▶ _Goal_
Begin at the first line of the data and copy each line through the one containing "faces.extend(tuple(n + i", that line included, with no pictures.

▶ _Dataset extract_
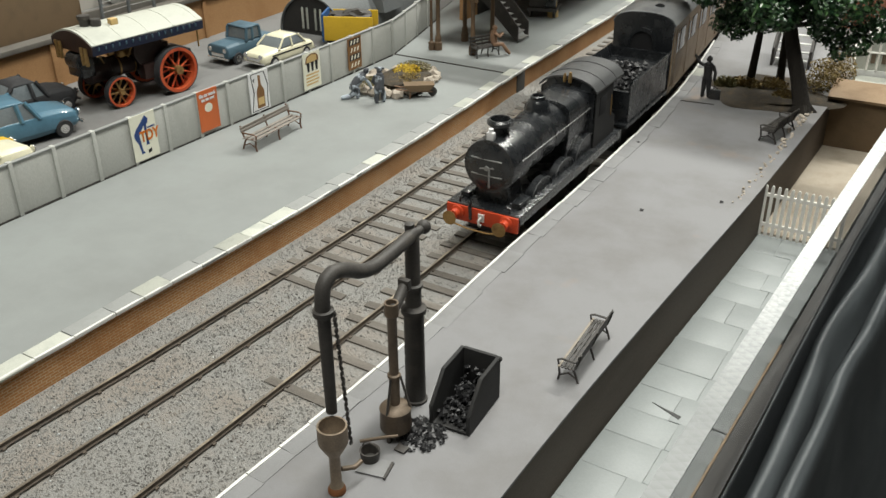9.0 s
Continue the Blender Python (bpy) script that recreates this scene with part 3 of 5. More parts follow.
track(track_l, -4, 100, "bullhead model track on weathered timber sleepers, left road")
track(track_r, -4, 100, "bullhead model track on weathered timber sleepers under the train")

# loose ballast
rb = random.Random(11)
verts, faces = [], []


def pebble(x, y, z, r):
    n = len(verts)
    for dx, dy, dz in ((1, 0, 0), (0, 1, 0), (-1, 0, 0), (0, -1, 0), (0, 0, 0.9), (0, 0, -0.7)):
        k = r * rb.uniform(0.6, 1.25)
        verts.append((x + dx * k + rb.uniform(-0.3, 0.3) * r, y + dy * k + rb.uniform(-0.3, 0.3) * r, z + dz * k))
    faces.extend(tuple(n + i for i in q) for q in ((0, 1, 4), (1, 2, 4), (2, 3, 4), (3, 0, 4), (1, 0, 5), (2, 1, 5), (3, 2, 5), (0, 3, 5)))


for _ in range(60000):
    y = 6 + 50 * rb.random() ** 1.25
    x = edge_l(y) + 0.15 + (edge_r(y) - edge_l(y) - 0.3) * rb.random()
    d = min(abs(x - track_l(y)), abs(x - track_r(y)))
    on_rail = any(abs(abs(x - c(y)) - 1.075) < 0.16 for c in (track_l, track_r))
    if on_rail or (d < 1.9 and y > (24 if x < -19.5 else 20) and rb.random() < 0.62):
        continue
    pebble(x, y, BED + (0.008 if d > 1.9 else 0.016), 0.02 + 0.04 * rb.random() ** 2.6)
tagged(raw("ballast", verts, faces, "stone"), "loose grey and brown granite ballast chippings", "ballast", kind="stuff")

# ---- platform edging slabs ----
def edging(line, side, y0, y1, parent, seed, label):
    rs = random.Random(seed)
    holder = thing("platform_edging", line(30), 30, 0, label, "edging", group="platform edgings")
    y = y0
    while y < y1:
        d = rs.uniform(1.25, 1.75)
        w = rs.uniform(0.62, 0.8)
        m = B()
        box(m, -w / 2, w / 2, -d / 2 + (0.02 if side < 0 else 0.003), d / 2 - (0.02 if side < 0 else 0.003), -0.06, 0.035 if side < 0 else 0.02, 0.012 if side < 0 else 0.006)
        slope = math.degrees(math.atan((line(y + 1.5) - line(y)) / 1.5))
        s = piece("slab", finish("slab", m, "edging" if rs.random() < (0.36 if side < 0 else 0.05) else ("edging_grey" if side < 0 else "edging_plain")), holder,
                  line(y + d / 2) + side * (w / 2 - 0.14) - line(30) + rs.uniform(-0.05, 0.05), y + d / 2 - 30, rs.uniform(-0.02, 0.0) if side > 0 else rs.uniform(-0.012, 0.02), rs.uniform(-0.8, 0.8), rs.uniform(-1.2, 1.2), rs.uniform(-1.8, 1.8) - slope)
        m = B()
        box(m, -0.05, 0.05, -d / 2 + 0.015, d / 2 - 0.015, -0.1, 0.05, 0.01)
        piece("nosing", finish("nosing", m, "edging_side"), holder, line(y + d / 2) - side * 0.11 - line(30) + rs.uniform(-0.025, 0.025), y + d / 2 - 30, 0, 0, 0, rs.uniform(-1, 1) - slope)
        y += d


edging(edge_l, -1, 0, 80, plat_l, 5, "worn white and grey edging slabs lifting along the platform")
edging(edge_r, 1, 0, 61, plat_r, 8, "white-nosed grey edging slabs along the platform")

# ---- concrete panel fence ----
fence = thing("panel_fence", -34, 30, 0, "grey weathered concrete panel fence with posts", "fence")


def fence_run(points, step, h0, h1):
    """Panels and posts along a line of (x, y)."""
    total = sum((Vector(b) - Vector(a)).length for a, b in zip(points, points[1:]))
    count = max(1, round(total / step))

    def at(s):
        for a, b in zip(points, points[1:]):
            a, b = Vector(a), Vector(b)
            n = (b - a).length
            if s <= n + 1e-6:
                return a + (b - a) * (s / n)
            s -= n
        return Vector(points[-1])
    rs = random.Random(3)
    for i in range(count):
        a, b = at(total * i / count), at(total * (i + 1) / count)
        mid, d = (a + b) / 2, b - a
        turn = math.degrees(math.atan2(d.y, d.x)) - 90
        h = h0 + (h1 - h0) * i / count
        bm = B()
        box(bm, -0.06, 0.06, -d.length / 2 + 0.06, d.length / 2 - 0.06, 0.05, h, 0.015)
        piece("panel", finish("panel", bm, "panel"), fence, mid.x + 34, mid.y - 30, rs.uniform(-0.02, 0.02), 0, rs.uniform(-0.7, 0.7), turn)
        bm = B()
        box(bm, -0.1, 0.1, -d.length / 2 + 0.04, d.length / 2 - 0.04, h - 0.02, h + 0.06, 0.015)
        piece("capping", finish("capping", bm, "edging_grey"), fence, mid.x + 34, mid.y - 30, 0, 0, 0, turn)
        bm = B()
        box(bm, -0.13, 0.13, -0.1, 0.1, 0.0, h + 0.1, 0.025)
        piece("post", finish("post", bm, "panel"), fence, a.x + 34, a.y - 30, 0, 0, 0, turn)
        bm = B()
        box(bm, -0.1, 0.1, -d.length / 2, d.length / 2, -0.02, 0.06)
        piece("gravel_board", finish("gravel_board", bm, "darkline"), fence, mid.x + 34, mid.y - 30, 0, 0, 0, turn)


fence_run([(fence_x(y), y) for y in (10.5, 20, 27, 33, 38, 43, 48.6)], 2.14, 2.42, 2.2)
fence_run([(-33.5, 48.7), (-34.3, 52.3), (-35.7, 58.0)], 2.3, 2.2, 2.3)


def poster(name, y0, y1, z0, z1, ground, label, draw):
    x = fence_x((y0 + y1) / 2) + 0.165
    turn = -math.degrees(math.atan((fence_x(y1) - fence_x(y0)) / (y1 - y0)))
    p = thing("poster", x, (y0 + y1) / 2, z0, label, "poster", turn, group="posters on the fence")
    w, h = y1 - y0, z1 - z0
    bm = B()
    box(bm, -0.03, 0.0, -w / 2, w / 2, 0, h)
    part("sheet", bm, ground, p)

    def ink(name, outline, colour, lift=0.006):
        bm = B()
        prism(bm, [(a * w - w / 2, b * h) for a, b in outline], -0.001, lift, "x")
        part(name, bm, colour, p)
    draw(ink, p, w, h)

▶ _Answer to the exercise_
9.0 s
Continue the Blender Python (bpy) script that recreates this scene with part 3 of 5. More parts follow.
track(track_l, -4, 100, "bullhead model track on weathered timber sleepers, left road")
track(track_r, -4, 100, "bullhead model track on weathered timber sleepers under the train")

# loose ballast
rb = random.Random(11)
verts, faces = [], []


def pebble(x, y, z, r):
    n = len(verts)
    for dx, dy, dz in ((1, 0, 0), (0, 1, 0), (-1, 0, 0), (0, -1, 0), (0, 0, 0.9), (0, 0, -0.7)):
        k = r * rb.uniform(0.6, 1.25)
        verts.append((x + dx * k + rb.uniform(-0.3, 0.3) * r, y + dy * k + rb.uniform(-0.3, 0.3) * r, z + dz * k))
    faces.extend(tuple(n + i for i in q) for q in ((0, 1, 4), (1, 2, 4), (2, 3, 4), (3, 0, 4), (1, 0, 5), (2, 1, 5), (3, 2, 5), (0, 3, 5)))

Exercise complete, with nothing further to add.